WORK TO BE COMPLETED -> Reproduce the listing below without changes, except that pictures are left out.
— begin RECORDED INFORMATION —
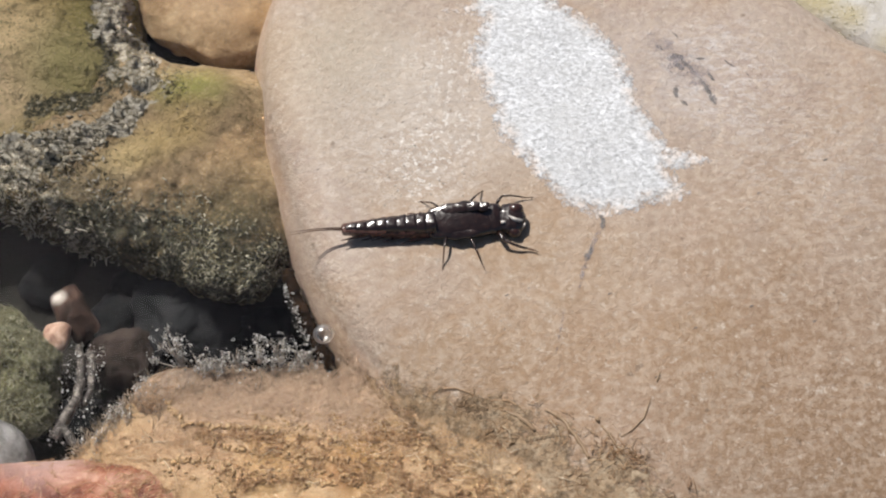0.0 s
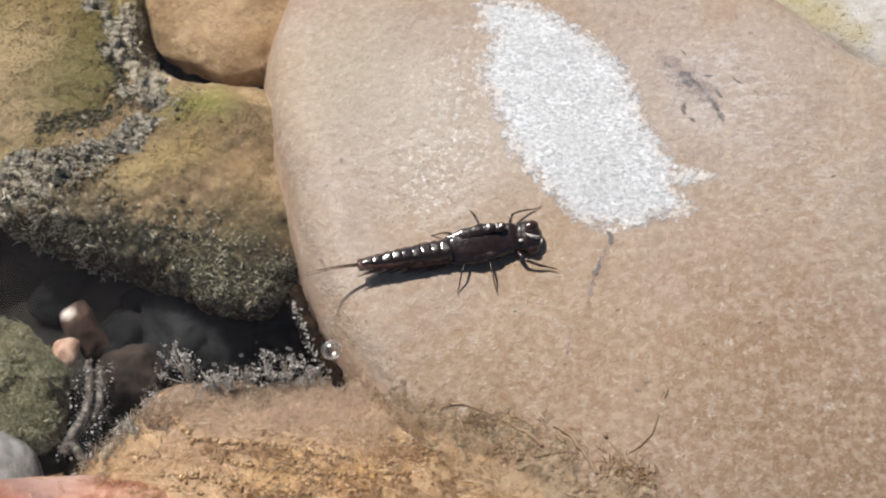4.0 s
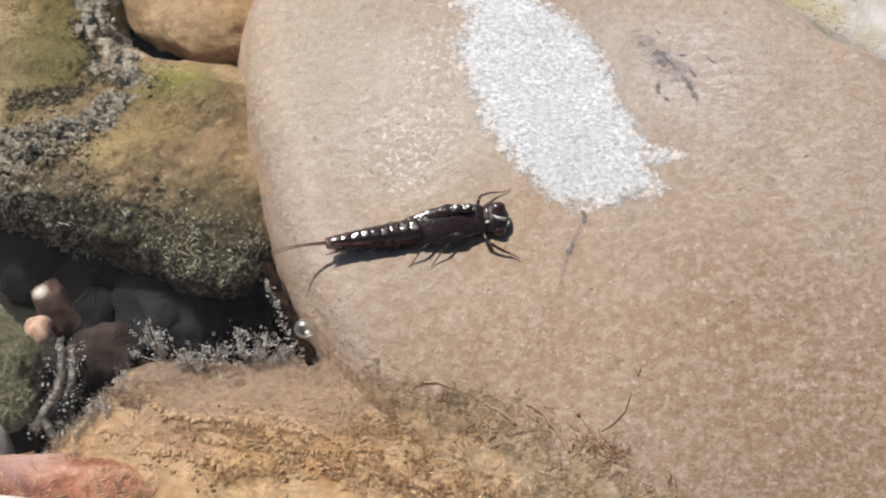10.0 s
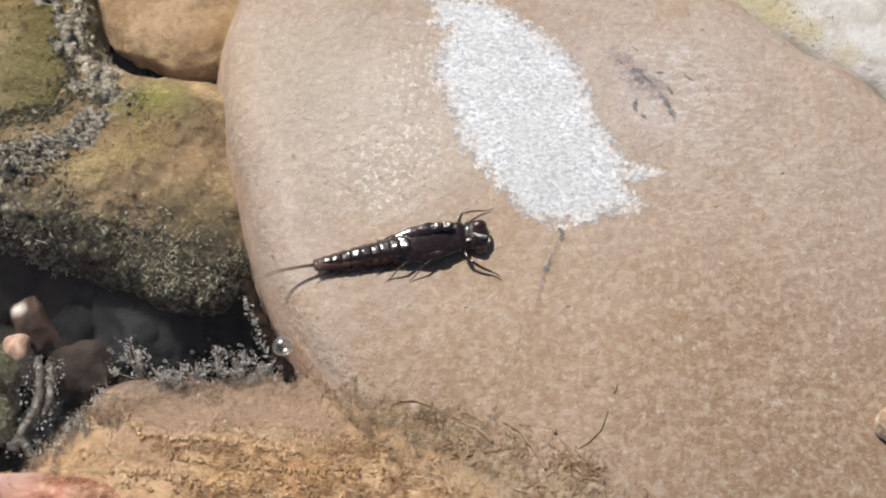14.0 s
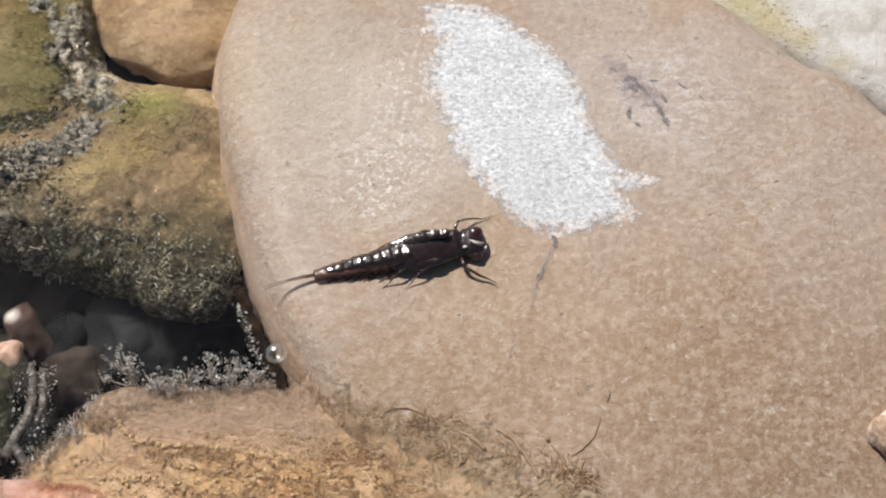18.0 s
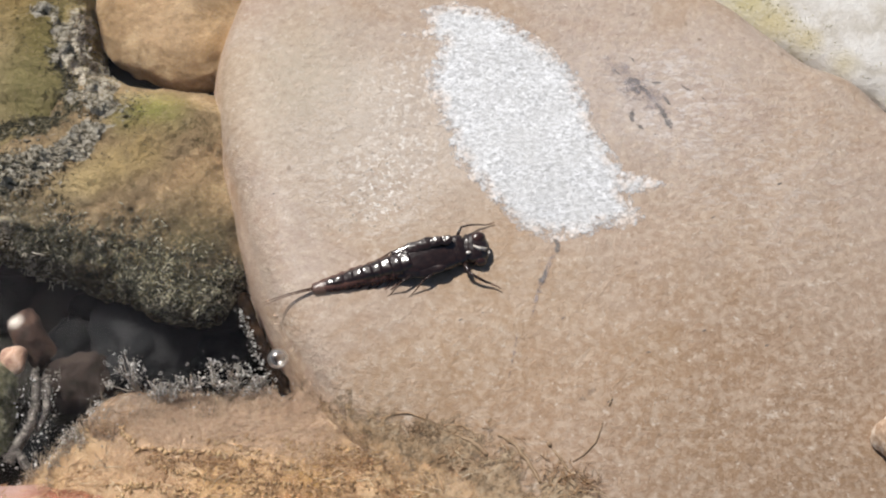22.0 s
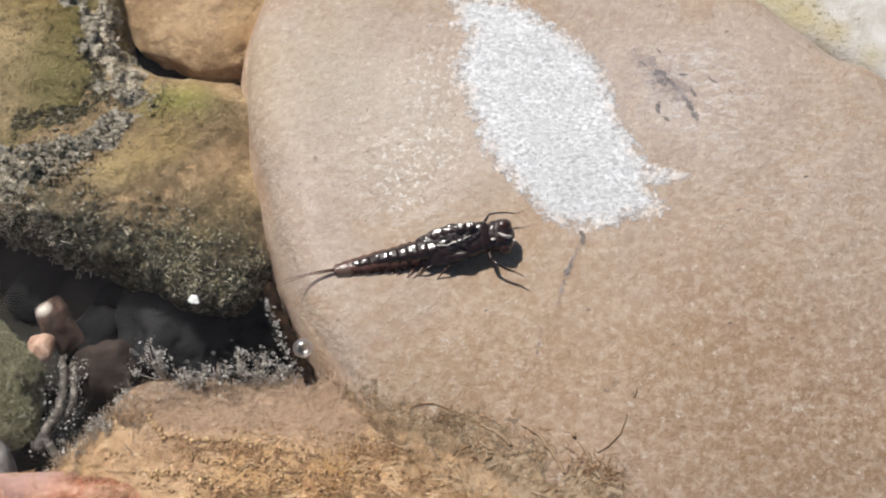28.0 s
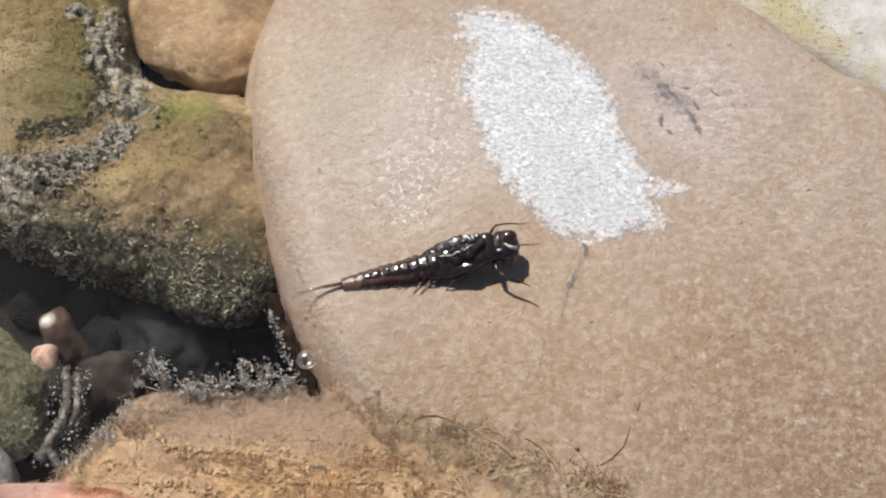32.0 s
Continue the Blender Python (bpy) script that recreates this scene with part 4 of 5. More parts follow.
— end RECORDED INFORMATION —
ANSWER TO THE TASK ->
0.0 s
4.0 s
10.0 s
14.0 s
18.0 s
22.0 s
28.0 s
32.0 s
Continue the Blender Python (bpy) script that recreates this scene with part 4 of 5. More parts follow.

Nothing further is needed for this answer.